> _GIVEN EXERCISE_:
Would you transcribe the whole listing exactly, minus its pictures?

> _MATERIAL_:
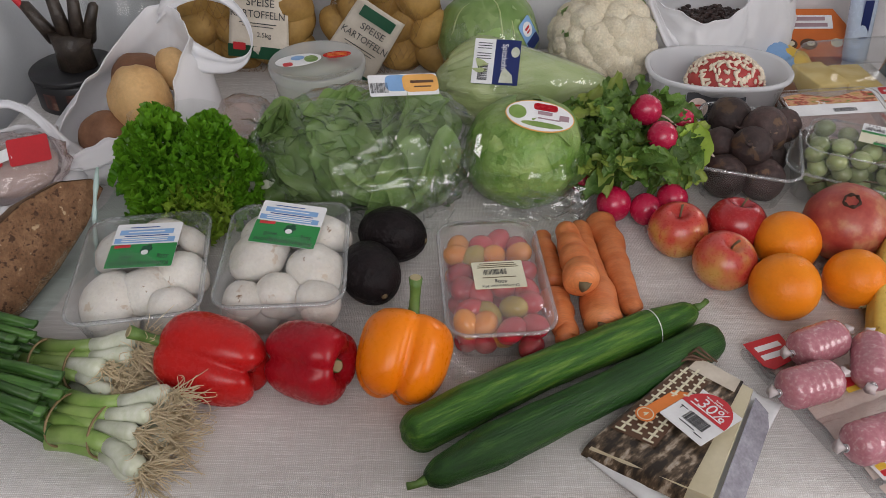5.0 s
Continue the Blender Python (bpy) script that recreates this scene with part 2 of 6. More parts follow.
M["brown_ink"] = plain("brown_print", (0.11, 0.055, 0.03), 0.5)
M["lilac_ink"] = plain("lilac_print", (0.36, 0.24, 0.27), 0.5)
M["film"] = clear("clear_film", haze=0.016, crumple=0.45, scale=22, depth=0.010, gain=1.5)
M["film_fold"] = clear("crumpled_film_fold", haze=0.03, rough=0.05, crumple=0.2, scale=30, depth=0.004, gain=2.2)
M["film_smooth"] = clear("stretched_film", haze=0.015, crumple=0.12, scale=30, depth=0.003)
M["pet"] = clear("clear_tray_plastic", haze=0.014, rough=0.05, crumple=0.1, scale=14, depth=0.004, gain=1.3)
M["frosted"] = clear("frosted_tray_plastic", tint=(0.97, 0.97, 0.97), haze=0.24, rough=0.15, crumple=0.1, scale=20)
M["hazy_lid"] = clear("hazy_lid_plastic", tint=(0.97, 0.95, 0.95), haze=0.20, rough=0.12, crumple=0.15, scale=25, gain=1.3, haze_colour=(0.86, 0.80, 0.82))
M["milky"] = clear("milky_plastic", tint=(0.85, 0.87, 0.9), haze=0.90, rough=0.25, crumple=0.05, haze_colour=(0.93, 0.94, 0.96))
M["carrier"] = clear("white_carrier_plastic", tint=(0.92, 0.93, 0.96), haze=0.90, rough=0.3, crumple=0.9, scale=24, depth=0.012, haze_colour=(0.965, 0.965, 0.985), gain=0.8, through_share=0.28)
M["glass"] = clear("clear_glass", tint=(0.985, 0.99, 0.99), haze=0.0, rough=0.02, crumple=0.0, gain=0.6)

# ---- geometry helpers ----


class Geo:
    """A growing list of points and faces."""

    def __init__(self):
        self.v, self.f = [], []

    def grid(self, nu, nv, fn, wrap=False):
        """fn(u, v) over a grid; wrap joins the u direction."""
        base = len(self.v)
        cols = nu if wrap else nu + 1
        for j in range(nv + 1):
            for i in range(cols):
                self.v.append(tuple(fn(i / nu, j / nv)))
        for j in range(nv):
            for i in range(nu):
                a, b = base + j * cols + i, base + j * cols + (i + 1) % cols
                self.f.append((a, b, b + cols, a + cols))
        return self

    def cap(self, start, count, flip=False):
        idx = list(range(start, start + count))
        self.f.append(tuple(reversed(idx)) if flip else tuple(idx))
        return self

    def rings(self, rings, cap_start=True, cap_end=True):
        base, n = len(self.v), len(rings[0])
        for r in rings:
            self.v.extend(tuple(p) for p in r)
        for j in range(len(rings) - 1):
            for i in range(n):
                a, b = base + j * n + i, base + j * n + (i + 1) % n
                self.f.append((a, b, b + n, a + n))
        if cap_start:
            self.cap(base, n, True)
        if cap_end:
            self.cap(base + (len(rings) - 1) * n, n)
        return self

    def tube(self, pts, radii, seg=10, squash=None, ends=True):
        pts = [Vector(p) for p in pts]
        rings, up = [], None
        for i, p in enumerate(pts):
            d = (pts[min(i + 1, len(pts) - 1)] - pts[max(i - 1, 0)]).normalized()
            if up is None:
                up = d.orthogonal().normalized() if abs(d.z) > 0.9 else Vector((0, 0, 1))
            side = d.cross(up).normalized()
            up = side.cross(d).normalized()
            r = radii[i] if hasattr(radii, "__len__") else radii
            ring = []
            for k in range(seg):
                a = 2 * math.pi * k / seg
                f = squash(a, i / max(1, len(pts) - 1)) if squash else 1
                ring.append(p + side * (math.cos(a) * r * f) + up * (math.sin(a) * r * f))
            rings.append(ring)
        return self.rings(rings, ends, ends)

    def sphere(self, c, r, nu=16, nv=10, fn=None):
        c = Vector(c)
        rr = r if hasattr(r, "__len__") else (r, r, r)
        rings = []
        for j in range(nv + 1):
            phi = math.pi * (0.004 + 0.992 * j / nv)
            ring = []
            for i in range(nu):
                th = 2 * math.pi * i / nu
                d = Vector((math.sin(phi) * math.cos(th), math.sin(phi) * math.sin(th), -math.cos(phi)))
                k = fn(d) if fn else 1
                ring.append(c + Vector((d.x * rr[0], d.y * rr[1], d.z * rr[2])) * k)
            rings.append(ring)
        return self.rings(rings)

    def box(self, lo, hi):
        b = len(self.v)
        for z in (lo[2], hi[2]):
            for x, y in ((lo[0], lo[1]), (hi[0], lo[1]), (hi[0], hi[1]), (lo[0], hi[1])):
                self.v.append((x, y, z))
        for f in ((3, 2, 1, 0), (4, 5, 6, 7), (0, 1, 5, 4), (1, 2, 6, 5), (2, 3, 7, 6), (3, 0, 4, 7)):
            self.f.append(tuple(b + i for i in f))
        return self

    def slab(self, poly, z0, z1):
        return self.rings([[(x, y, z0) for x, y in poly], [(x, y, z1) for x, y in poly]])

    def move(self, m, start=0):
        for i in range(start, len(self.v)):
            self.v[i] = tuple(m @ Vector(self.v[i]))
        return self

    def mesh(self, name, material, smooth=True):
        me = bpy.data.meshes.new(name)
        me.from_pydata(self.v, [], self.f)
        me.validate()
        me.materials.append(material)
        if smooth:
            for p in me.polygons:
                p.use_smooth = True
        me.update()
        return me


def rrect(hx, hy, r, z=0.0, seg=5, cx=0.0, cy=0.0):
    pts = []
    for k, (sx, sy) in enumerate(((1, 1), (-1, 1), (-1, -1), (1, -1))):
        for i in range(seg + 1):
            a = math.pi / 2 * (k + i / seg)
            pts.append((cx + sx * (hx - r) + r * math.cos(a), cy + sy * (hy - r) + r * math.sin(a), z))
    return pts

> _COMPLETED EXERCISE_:
5.0 s
Continue the Blender Python (bpy) script that recreates this scene with part 2 of 6. More parts follow.
M["brown_ink"] = plain("brown_print", (0.11, 0.055, 0.03), 0.5)
M["lilac_ink"] = plain("lilac_print", (0.36, 0.24, 0.27), 0.5)
M["film"] = clear("clear_film", haze=0.016, crumple=0.45, scale=22, depth=0.010, gain=1.5)
M["film_fold"] = clear("crumpled_film_fold", haze=0.03, rough=0.05, crumple=0.2, scale=30, depth=0.004, gain=2.2)
M["film_smooth"] = clear("stretched_film", haze=0.015, crumple=0.12, scale=30, depth=0.003)
M["pet"] = clear("clear_tray_plastic", haze=0.014, rough=0.05, crumple=0.1, scale=14, depth=0.004, gain=1.3)
M["frosted"] = clear("frosted_tray_plastic", tint=(0.97, 0.97, 0.97), haze=0.24, rough=0.15, crumple=0.1, scale=20)
M["hazy_lid"] = clear("hazy_lid_plastic", tint=(0.97, 0.95, 0.95), haze=0.20, rough=0.12, crumple=0.15, scale=25, gain=1.3, haze_colour=(0.86, 0.80, 0.82))
M["milky"] = clear("milky_plastic", tint=(0.85, 0.87, 0.9), haze=0.90, rough=0.25, crumple=0.05, haze_colour=(0.93, 0.94, 0.96))
M["carrier"] = clear("white_carrier_plastic", tint=(0.92, 0.93, 0.96), haze=0.90, rough=0.3, crumple=0.9, scale=24, depth=0.012, haze_colour=(0.965, 0.965, 0.985), gain=0.8, through_share=0.28)
M["glass"] = clear("clear_glass", tint=(0.985, 0.99, 0.99), haze=0.0, rough=0.02, crumple=0.0, gain=0.6)

# ---- geometry helpers ----


class Geo:
    """A growing list of points and faces."""

    def __init__(self):
        self.v, self.f = [], []

    def grid(self, nu, nv, fn, wrap=False):
        """fn(u, v) over a grid; wrap joins the u direction."""
        base = len(self.v)
        cols = nu if wrap else nu + 1
        for j in range(nv + 1):
            for i in range(cols):
                self.v.append(tuple(fn(i / nu, j / nv)))
        for j in range(nv):
            for i in range(nu):
                a, b = base + j * cols + i, base + j * cols + (i + 1) % cols
                self.f.append((a, b, b + cols, a + cols))
        return self

    def cap(self, start, count, flip=False):
        idx = list(range(start, start + count))
        self.f.append(tuple(reversed(idx)) if flip else tuple(idx))
        return self

    def rings(self, rings, cap_start=True, cap_end=True):
        base, n = len(self.v), len(rings[0])
        for r in rings:
            self.v.extend(tuple(p) for p in r)
        for j in range(len(rings) - 1):
            for i in range(n):
                a, b = base + j * n + i, base + j * n + (i + 1) % n
                self.f.append((a, b, b + n, a + n))
        if cap_start:
            self.cap(base, n, True)
        if cap_end:
            self.cap(base + (len(rings) - 1) * n, n)
        return self

    def tube(self, pts, radii, seg=10, squash=None, ends=True):
        pts = [Vector(p) for p in pts]
        rings, up = [], None
        for i, p in enumerate(pts):
            d = (pts[min(i + 1, len(pts) - 1)] - pts[max(i - 1, 0)]).normalized()
            if up is None:
                up = d.orthogonal().normalized() if abs(d.z) > 0.9 else Vector((0, 0, 1))
            side = d.cross(up).normalized()
            up = side.cross(d).normalized()
            r = radii[i] if hasattr(radii, "__len__") else radii
            ring = []
            for k in range(seg):
                a = 2 * math.pi * k / seg
                f = squash(a, i / max(1, len(pts) - 1)) if squash else 1
                ring.append(p + side * (math.cos(a) * r * f) + up * (math.sin(a) * r * f))
            rings.append(ring)
        return self.rings(rings, ends, ends)

    def sphere(self, c, r, nu=16, nv=10, fn=None):
        c = Vector(c)
        rr = r if hasattr(r, "__len__") else (r, r, r)
        rings = []
        for j in range(nv + 1):
            phi = math.pi * (0.004 + 0.992 * j / nv)
            ring = []
            for i in range(nu):
                th = 2 * math.pi * i / nu
                d = Vector((math.sin(phi) * math.cos(th), math.sin(phi) * math.sin(th), -math.cos(phi)))
                k = fn(d) if fn else 1
                ring.append(c + Vector((d.x * rr[0], d.y * rr[1], d.z * rr[2])) * k)
            rings.append(ring)
        return self.rings(rings)

    def box(self, lo, hi):
        b = len(self.v)
        for z in (lo[2], hi[2]):
            for x, y in ((lo[0], lo[1]), (hi[0], lo[1]), (hi[0], hi[1]), (lo[0], hi[1])):
                self.v.append((x, y, z))
        for f in ((3, 2, 1, 0), (4, 5, 6, 7), (0, 1, 5, 4), (1, 2, 6, 5), (2, 3, 7, 6), (3, 0, 4, 7)):
            self.f.append(tuple(b + i for i in f))
        return self

    def slab(self, poly, z0, z1):
        return self.rings([[(x, y, z0) for x, y in poly], [(x, y, z1) for x, y in poly]])

    def move(self, m, start=0):
        for i in range(start, len(self.v)):
            self.v[i] = tuple(m @ Vector(self.v[i]))
        return self

    def mesh(self, name, material, smooth=True):
        me = bpy.data.meshes.new(name)
        me.from_pydata(self.v, [], self.f)
        me.validate()
        me.materials.append(material)
        if smooth:
            for p in me.polygons:
                p.use_smooth = True
        me.update()
        return me


def rrect(hx, hy, r, z=0.0, seg=5, cx=0.0, cy=0.0):
    pts = []
    for k, (sx, sy) in enumerate(((1, 1), (-1, 1), (-1, -1), (1, -1))):
        for i in range(seg + 1):
            a = math.pi / 2 * (k + i / seg)
            pts.append((cx + sx * (hx - r) + r * math.cos(a), cy + sy * (hy - r) + r * math.sin(a), z))
    return pts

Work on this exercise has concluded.